Unlike cervical cancer (which has the Pap smear) or breast cancer (which has the mammogram), there is no standard screening test for uterine cancer in people without symptoms. Transvaginal ultrasound and endometrial biopsy have both been studied, but neither has been shown to reduce deaths from the disease when used as routine screening tools in the general population.

The good news is that uterine cancer tends to announce itself. About 85% of cases are caught at an early, localized stage because the most common symptom, abnormal vaginal bleeding, prompts people to seek care. For postmenopausal women, any vaginal bleeding is considered abnormal and warrants evaluation. For premenopausal women, unusually heavy periods or bleeding between periods can be warning signs.

Key Risk Factors

Obesity is the single largest modifiable risk factor. The relationship is dose-dependent: the higher your body weight, the greater the risk. A woman with a BMI of 30 to 35 has about 2.5 times the risk of dying from uterine cancer compared to a woman at a normal weight. At a BMI above 40, that risk jumps to more than six times higher.

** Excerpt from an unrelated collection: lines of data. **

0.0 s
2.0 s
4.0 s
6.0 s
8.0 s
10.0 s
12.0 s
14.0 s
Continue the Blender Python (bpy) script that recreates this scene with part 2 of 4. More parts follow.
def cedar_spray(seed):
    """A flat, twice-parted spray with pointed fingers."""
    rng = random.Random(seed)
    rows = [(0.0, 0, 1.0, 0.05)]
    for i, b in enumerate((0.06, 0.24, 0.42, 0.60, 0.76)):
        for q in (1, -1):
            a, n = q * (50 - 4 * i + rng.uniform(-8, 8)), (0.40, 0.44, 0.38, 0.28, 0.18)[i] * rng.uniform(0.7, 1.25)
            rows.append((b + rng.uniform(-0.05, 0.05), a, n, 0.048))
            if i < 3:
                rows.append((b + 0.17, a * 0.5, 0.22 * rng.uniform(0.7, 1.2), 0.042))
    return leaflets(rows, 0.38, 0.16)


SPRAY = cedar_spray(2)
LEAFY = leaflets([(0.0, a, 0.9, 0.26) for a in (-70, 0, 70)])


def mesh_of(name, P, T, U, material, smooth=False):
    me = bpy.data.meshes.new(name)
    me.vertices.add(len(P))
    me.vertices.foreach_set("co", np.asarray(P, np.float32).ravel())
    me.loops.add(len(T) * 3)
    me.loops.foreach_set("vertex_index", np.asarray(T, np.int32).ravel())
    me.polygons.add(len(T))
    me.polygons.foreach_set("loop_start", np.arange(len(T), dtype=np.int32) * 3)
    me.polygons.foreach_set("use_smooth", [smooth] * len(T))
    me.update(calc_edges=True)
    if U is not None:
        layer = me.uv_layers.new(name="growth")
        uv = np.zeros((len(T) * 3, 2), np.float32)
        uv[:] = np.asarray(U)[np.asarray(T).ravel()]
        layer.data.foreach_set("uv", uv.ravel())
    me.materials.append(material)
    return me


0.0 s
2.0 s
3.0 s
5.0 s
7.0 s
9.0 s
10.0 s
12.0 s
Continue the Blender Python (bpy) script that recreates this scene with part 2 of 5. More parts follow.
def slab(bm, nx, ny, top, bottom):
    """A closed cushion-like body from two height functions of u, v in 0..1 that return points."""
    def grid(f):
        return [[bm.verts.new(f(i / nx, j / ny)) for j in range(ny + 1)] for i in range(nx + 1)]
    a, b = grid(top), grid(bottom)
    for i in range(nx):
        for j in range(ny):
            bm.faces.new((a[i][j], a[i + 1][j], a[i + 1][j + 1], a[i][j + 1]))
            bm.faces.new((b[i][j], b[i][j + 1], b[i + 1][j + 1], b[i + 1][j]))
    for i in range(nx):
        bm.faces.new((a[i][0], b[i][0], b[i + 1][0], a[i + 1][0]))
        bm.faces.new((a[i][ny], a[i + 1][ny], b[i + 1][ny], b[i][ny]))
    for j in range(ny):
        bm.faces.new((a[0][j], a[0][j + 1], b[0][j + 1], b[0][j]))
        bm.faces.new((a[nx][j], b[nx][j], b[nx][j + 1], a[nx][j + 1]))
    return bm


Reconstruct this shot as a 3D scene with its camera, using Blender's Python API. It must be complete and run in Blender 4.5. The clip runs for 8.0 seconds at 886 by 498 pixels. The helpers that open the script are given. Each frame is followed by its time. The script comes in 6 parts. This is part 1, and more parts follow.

Other factors that increase risk include:

  • Estrogen exposure without progesterone: Taking estrogen-only hormone therapy after menopause, or having conditions that raise estrogen levels without the balancing effect of progesterone
  • Never having been pregnant: Pregnancy temporarily shifts the hormonal balance in the uterus in a protective way
  • Late menopause: A longer lifetime of menstrual cycles means more cumulative estrogen exposure to the uterine lining
  • Lynch syndrome: This inherited genetic condition significantly raises the risk of several cancers, including uterine cancer
  • Type 2 diabetes: Often linked to obesity, but also independently associated with higher risk

Because abnormal bleeding is such a reliable early signal and most cases are caught before the cancer spreads, uterine cancer generally has favorable outcomes when treated promptly. But the rising incidence, particularly among younger women and women of color, makes awareness of these risk factors increasingly important.